A new liability dimension with GDPR
‘The GDPR,’ says Dave Johnston, UK head of cyber security specialist BlueVoyant, ‘with its draconian sanctions and breach reporting requirements, introduces another dimension.
‘Once you are aware the data has been leaked to the dark web, all you need to do is threaten Company ABC with disclosure to the Regulator or sell the data back to them.’
Imagine the scenario though if Company ABC was the acquisition target of Company DEF and the latter became aware of the data breach. Apart from potentially destroying shareholder value in Company ABC, how does the acquiring Company DEF assess its contingent liabilities?
Dean Armstrong QC, author of ‘Cyber Security; Law and Practice’ and Chairman of Elias Partnership believes that the potential for liability under the GDPR has not yet been fully considered or assessed.
A contingent liability is a potential liability that may occur, depending on the outcome of an uncertain future event. A contingent liability is recorded in the accounting records if the contingency is probable and the amount of the liability can be reasonably estimated.
‘A data breach is certainly probable but under GDPR can the amount of liability be reasonably estimated?’ asks Armstrong.
‘How would a warranty which is often limited to a fixed amount,” continues Armstrong, “cater for fines under the GDPR which could stretch up to 4% of global turnover?

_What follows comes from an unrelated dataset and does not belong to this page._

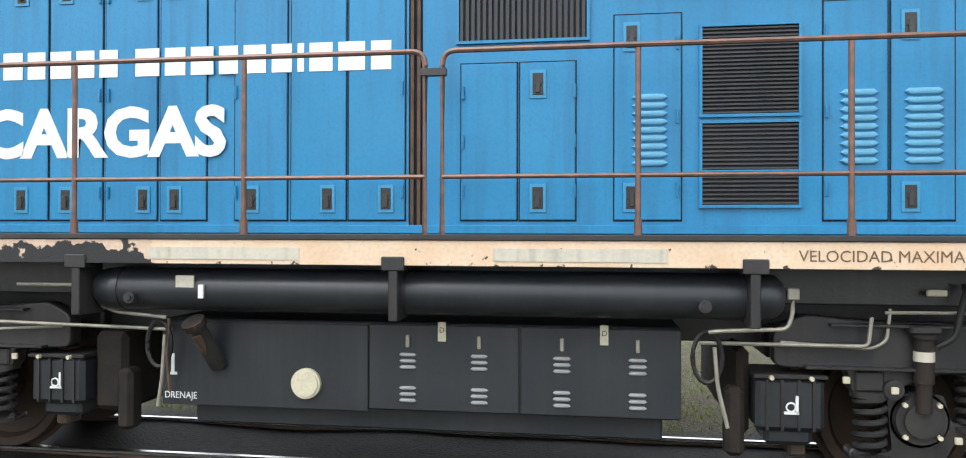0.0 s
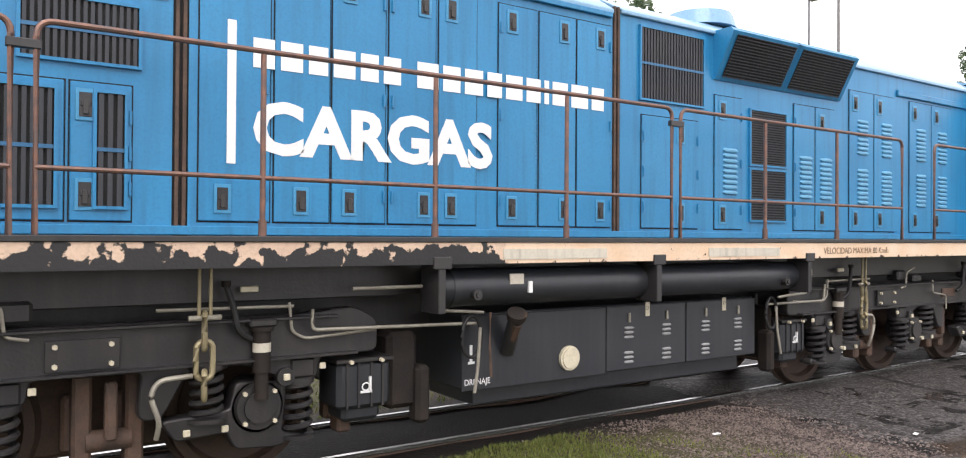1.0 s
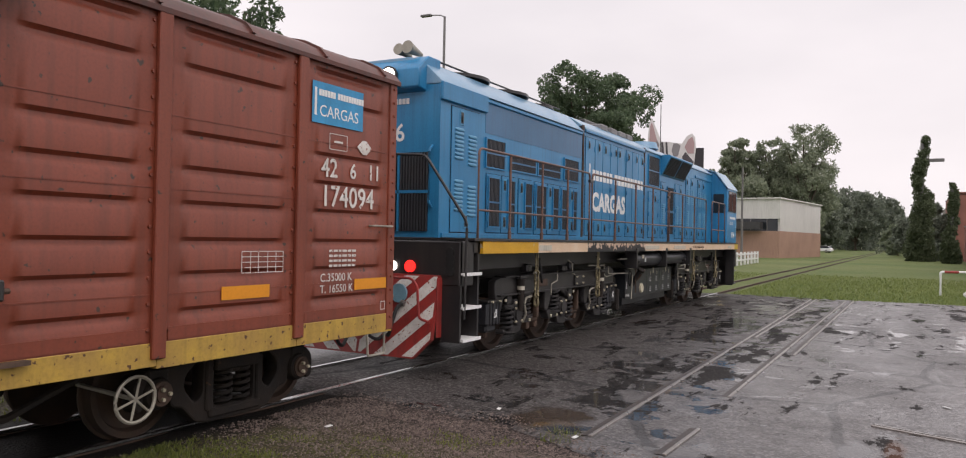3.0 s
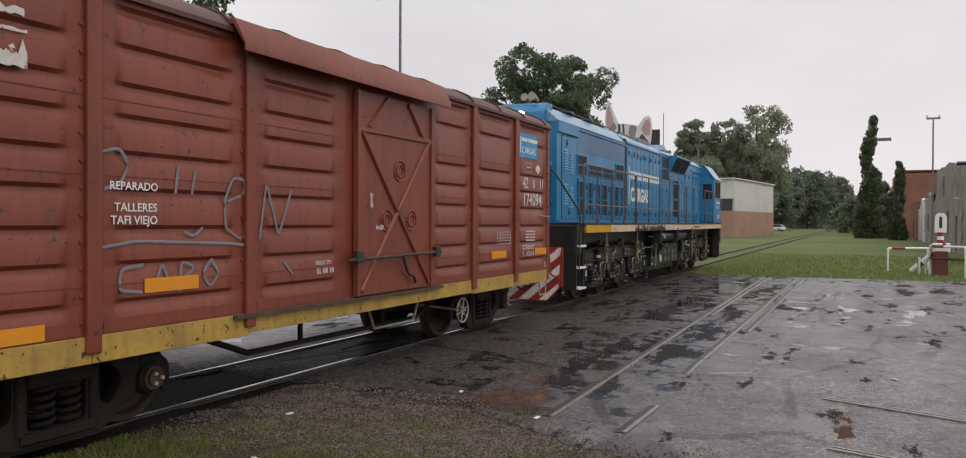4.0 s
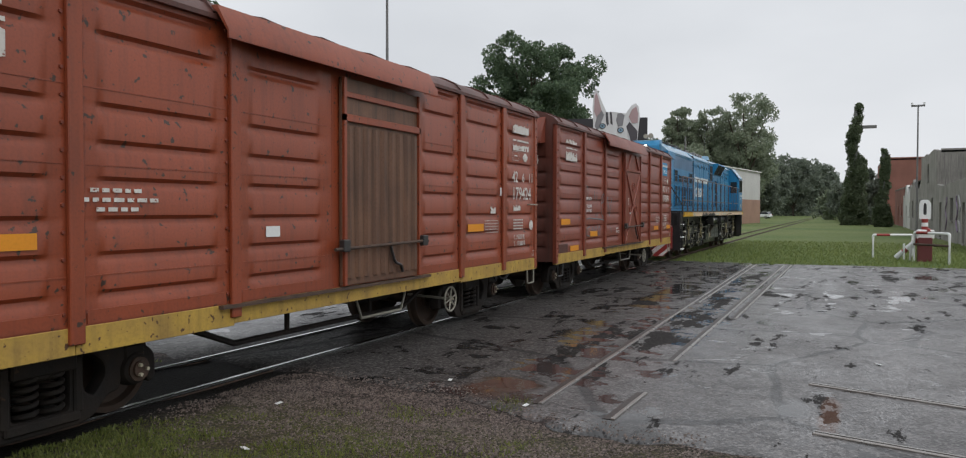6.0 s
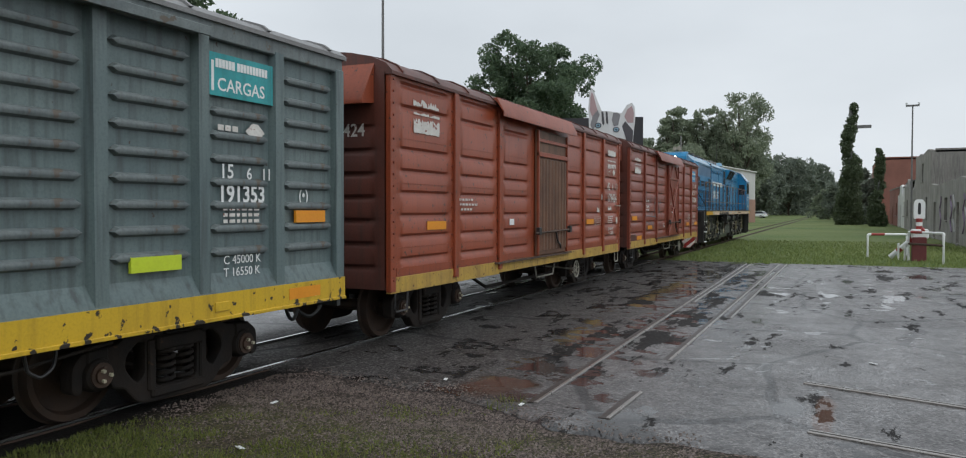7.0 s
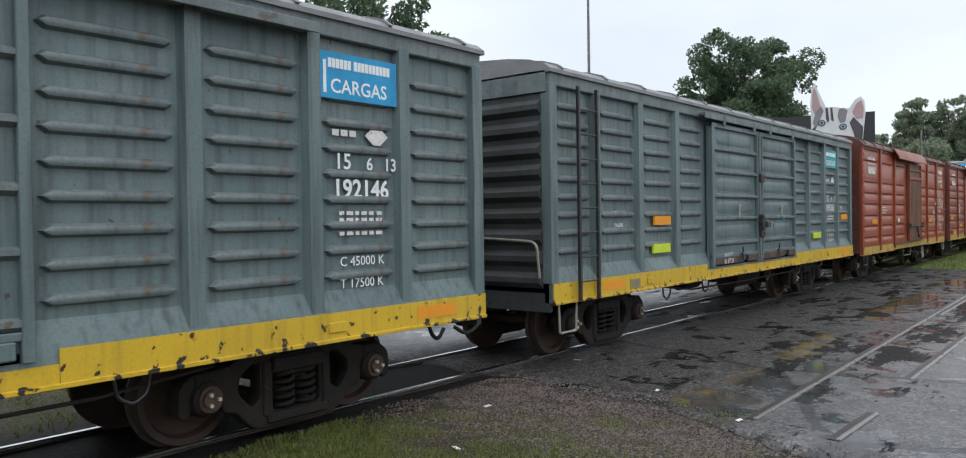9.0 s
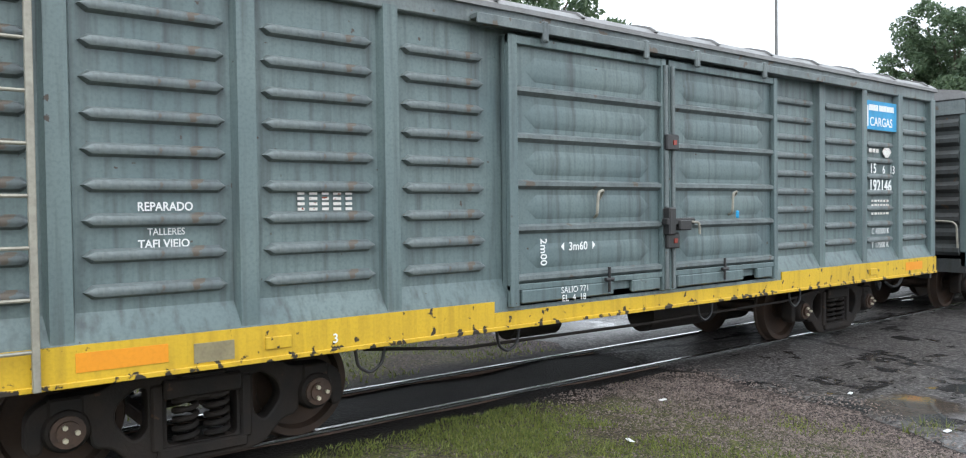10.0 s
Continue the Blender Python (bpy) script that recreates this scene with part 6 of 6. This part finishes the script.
old_building("stained concrete wall with graffiti and empty openings", 37, 59.5, -5.6, 1.6, 3.5, CONCRETE, ((3, 1.2, 1.4, 2.6), (8.4, 1.0, 0, 2.2), (13, 1.4, 1.2, 2.5), (18.5, 1.2, 0, 2.3)), 0.25)
old_building("grey rendered block behind the stained wall", 42, 57, -7.8, 8, 5.7, CONCRETE, ((2, 1.3, 3.9, 5.0), (6, 1.3, 3.9, 5.0), (10.5, 1.3, 3.9, 5.0)))
old_building("dark stained two-storey block", 60, 71, -5.75, 9, 6.1, CONCRETE, ((2, 1.3, 1.2, 2.7), (5, 1.2, 3.9, 5.2), (8.5, 1.0, 0, 2.2)), 0.35)
old_building("crumbling grey plaster facade with boarded openings", 71.2, 84, -5.9, 8, 4.6, CONCRETE, ((2, 1.4, 1.2, 2.7), (5.5, 1.2, 0, 2.4), (9, 1.4, 1.2, 2.7)), 1.1)
old_building("pale plaster ruin with a ragged gable", 84.2, 96, -6.1, 8, 4.4, SHEET, ((2.5, 1.4, 1.2, 2.6), (7, 1.2, 0, 2.3)), 1.4)
old_building("low red brick house", 96.2, 112, -6.2, 9, 4.2, BRICK_RED, ((3, 1.4, 1.2, 2.6), (9, 1.2, 0, 2.3)))
old_building("red brick block set back", 118, 150, -5.6, 12, 9.2, BRICK_RED, ((4, 2, 4, 6), (12, 2, 4, 6), (20, 2, 4, 6)))
old_building("pale far apartment block", 240, 262, -9.0, 14, 12.0, CONCRETE, ((3, 2, 8, 10), (9, 2, 8, 10), (15, 2, 8, 10)))
GRAF = [surf(n, c, rough=0.7, bump=0) for n, c in (("faded green spray", (0.20, 0.33, 0.24)), ("faded white spray", (0.45, 0.44, 0.44)), ("faded violet spray", (0.26, 0.20, 0.28)))]
for k in range(9):
    x = 41 + k * 1.5 + 0.4 * math.sin(k * 2.3)
    pts = [(x + 0.35 * math.sin(j * 1.7 + k), -5.59, 0.6 + 0.32 * j) for j in range(7)]
    if not any(a - 0.5 < x - 37 < a + w + 0.5 for a, w in ((3, 1.2), (8.4, 1.0), (13, 1.4))):
        ob = part("graffiti", T(bend(pts, 0.12, 3), 0.06, 5), GRAF[k % 3])
        ob.scale = (1, 1, 1)
        tagged(ob, "faded sprayed scrawl on the stained wall", "graffiti", "scrawls on the wall")

# ---- barriers and signal at the crossing ----
def barrier(x0, y0, x1, y1, h, label):
    b = thing("barrier", label, "barrier", "barriers at the crossing", (x0, y0, -0.06))
    ang, n = math.atan2(y1 - y0, x1 - x0), math.hypot(x1 - x0, y1 - y0)
    b.rotation_euler = (0, 0, ang)
    part("tube_frame", T(bend([(0, 0, 0), (0, 0, h), (n, 0, h), (n, 0, 0)], 0.08), 0.045, 10), WHITE, b, "white tube frame")
    part("red_band", C(((n * 0.08, 0, h), (n * 0.42, 0, h), 0.048, 10)), WARN_RED, b)
    if h > 0.95:
        part("lower_rail", C(((0, 0, 0.62), (n, 0, 0.62), 0.04, 8)), RUSTY, b)


barrier(32.9, -1.1, 33.5, -2.45, 0.86, "low white tube barrier with a red band on the grass")
barrier(30.7, -2.3, 29.3, -3.2, 1.02, "white tube barrier with a rusty lower rail beside the signal")
sig = thing("crossing_signal", "white and red level crossing post, arm folded down", "crossing signal", "", (30.8, -2.62, -0.06))
part("base", B((-0.22, 0.22, -0.22, 0.22, 0, 0.85)), surf("dark red base", (0.14, 0.03, 0.03), rough=0.6, bump=0.1), sig, "dark red iron base", 0.02)
part("gear_box", B((-0.2, 0.2, -0.28, 0.24, 0.80, 1.12)), WHITE, sig, "white gear box", 0.03)
for k in range(3):
    part("post_band", C(((0, 0, 1.10 + k * 0.13), (0, 0, 1.23 + k * 0.13), 0.10, 14)), WARN_RED if k % 2 == 0 else WHITE, sig)
plate = cast_plate("sign_plate", [[(-0.17, 1.48), (0.17, 1.48), (0.17, 2.02), (0.10, 2.14), (-0.10, 2.14), (-0.17, 2.02)], [(-0.055, 1.62), (0.055, 1.62), (0.055, 1.98), (0.03, 2.04), (-0.03, 2.04), (-0.055, 1.98)]], 0.05, 0.05, WHITE, 0.008)
plate.transform(pose(0, 0, 0, 0, 0, 90))
part("sign_plate", plate, WHITE, sig, "white signal plate with a dark slot")
part("slot", B((-0.012, 0.012, -0.06, 0.06, 1.6, 2.05)), BLACK, sig)
for k in range(9):
    f0, f1 = k / 9, (k + 1) / 9
    a, b = Vector((0.35, 0.85, 0.12)), Vector((-0.15, -0.15, 1.12))
    part("arm_band", C((a.lerp(b, f0), a.lerp(b, f1), 0.095, 8)), WARN_RED if k % 3 == 2 else WHITE, sig)
for dy in (0.42, 0.62):
    part("arm_stay", C(((0.12, dy, 0.0), (0.05, dy, 0.62), 0.035, 8)), WHITE, sig)

# ---- poles ----
def pole(label, x, y, h, r, heads):
    p = thing("pole", label, "pole", "poles along the road", (x, y, -0.06))
    part("mast", C(((0, 0, 0), (0, 0, h), r, 10, r * 0.6)), POSTMAT, p)
    if heads == "lamp":
        part("lamp_arm", T(bend([(0, 0, h - 0.05), (0, 0.25, h + 0.1), (0, 1.1, h + 0.2)], 0.1), 0.035), POSTMAT, p)
        part("lamp_head", B((-0.13, 0.13, 0.9, 1.6, h + 0.12, h + 0.25)), POSTMAT, p, "grey street lamp head", 0.03)
    elif heads == "cross":
        part("cross_arm", B((-0.04, 0.04, -0.34, 0.34, h - 0.05, h + 0.05)), POSTMAT, p)
        for s in (-1, 1):
            part("insulator", C(((0, s * 0.3, h + 0.05), (0, s * 0.3, h + 0.18), 0.06, 8)), WHITE, p)
    return p


pole("tall street lamp of dark steel behind the train", 38.0, 23.4, 14.4, 0.11, "lamp")
pole("thin pale concrete power pole with a small cross arm", 50.0, -3.85, 7.65, 0.06, "cross")
pole("dark wooden pole beside the fence", 72, 12.9, 8.5, 0.12, "")

# ---- parked car ----
def parked_car(x, y):
    c = thing("car", "white hatchback parked on the grass beyond the track", "car", "", (x, y, -0.05))
    c.rotation_euler = (0, 0, radians(70))
    paint = surf("white car paint", (0.75, 0.76, 0.77), rough=0.25, scale=1, amt=0.2, bump=0)
    bm = bmesh.new()
    bm_prism(bm, [(-2.1, 0.35), (2.1, 0.35), (2.15, 0.75), (1.3, 0.95), (-2.0, 1.0), (-2.15, 0.7)], "y", -0.85, 0.85)
    part("body", bm, paint, c, "", 0.06)
    bm = bmesh.new()
    bm_prism(bm, [(-2.0, 0.98), (1.2, 0.95), (0.5, 1.45), (-1.5, 1.48)], "y", -0.75, 0.75)
    part("cabin", bm, GLASS, c, "", 0.05)
    part("roof", B((-1.5, 0.5, -0.72, 0.72, 1.44, 1.5)), paint, c, "", 0.02)
    for a in (-1.3, 1.3):
        for s in (-1, 1):
            wl = part("wheel", C(((a, s * 0.86, 0.32), (a, s * 0.66, 0.32), 0.32, 18)), RUBBER, c)
            part("rim", C(((a, s * 0.87, 0.32), (a, s * 0.85, 0.32), 0.2, 14)), STEEL, wl)
    for s in (-1, 1):
        part("tail_light", B((-2.16, -2.08, s * 0.62 - 0.12, s * 0.62 + 0.12, 0.75, 0.92)), REFL_R, c)


parked_car(185, 16.2)


# ---- what moves ----
def motions():
    ts, ss = [t for t, _ in RUN], [s for _, s in RUN]
    fine = [k / 15 for k in range(151)]
    for car, base, wheels in ROLLING:
        walk(car, [(t, pose(base + s, TRACK, 0)) for t, s in RUN])
        for w, x, r in wheels:
            walk(w, [(t, pose(x, 0, r, 0, math.degrees(float(np.interp(t, ts, ss)) / r), 0)) for t in fine])


motions()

This is going to make it extremely difficult for purchasers to assess their contingent liabilities. Inevitably the GDPR will challenge the construction of effective and acceptable disclosure letters. It is going to have a profound effect on M&A activity.’
Impact on share price
Johnston suggests that the consequences could be even more ominous, as knowledge of these dark web data breaches will provide opportunities for threat actors to manipulate share prices (and markets) at just the right time to suit a corporate predator. ‘There are significant amounts of data on the dark web that, when used in conjunction with the relevant articles in the GDPR, have the potential to become a formidable agent in a new form of corporate warfare’.
Armstrong warns that it won’t just be the threat of the sanctions the Regulator can impose under Article 83 that the Company CEO needs to worry about. Article 82 provides for any person who has ‘suffered material or non-material damage as a result of a breach of the regulation’ to seek compensation. ‘This provision,’ maintains Armstrong, ‘will certainly be tested in the courts by proactive claims management companies and consumer interest groups – representing individuals as well as bringing class actions.’
Both Johnston and Armstrong agree that the nature of these threats to UK Plc is very real. ‘It is not just the threat of the fines; the disruption to business as usual in having to respond to a complaint when the ICO come knocking at the door will consume the Board and senior managers for months,’ says Johnston.
GDPR readiness – what’s the right question?
Armstrong is equally candid. ‘CEOs that are asking their organisation: “Are we GDPR ready?” are asking the wrong question. The proper exam question should be “Do we have a legally defensible position?”‘
‘In the cyber world we now live in,’ says Johnston, ‘it is commonly accepted that there are only two types of companies – those that have been breached and those that will be’.
Whichever category you fall into, the way you have prepared for and are monitoring your business under the GDPR will have a significant impact on the future value of your company.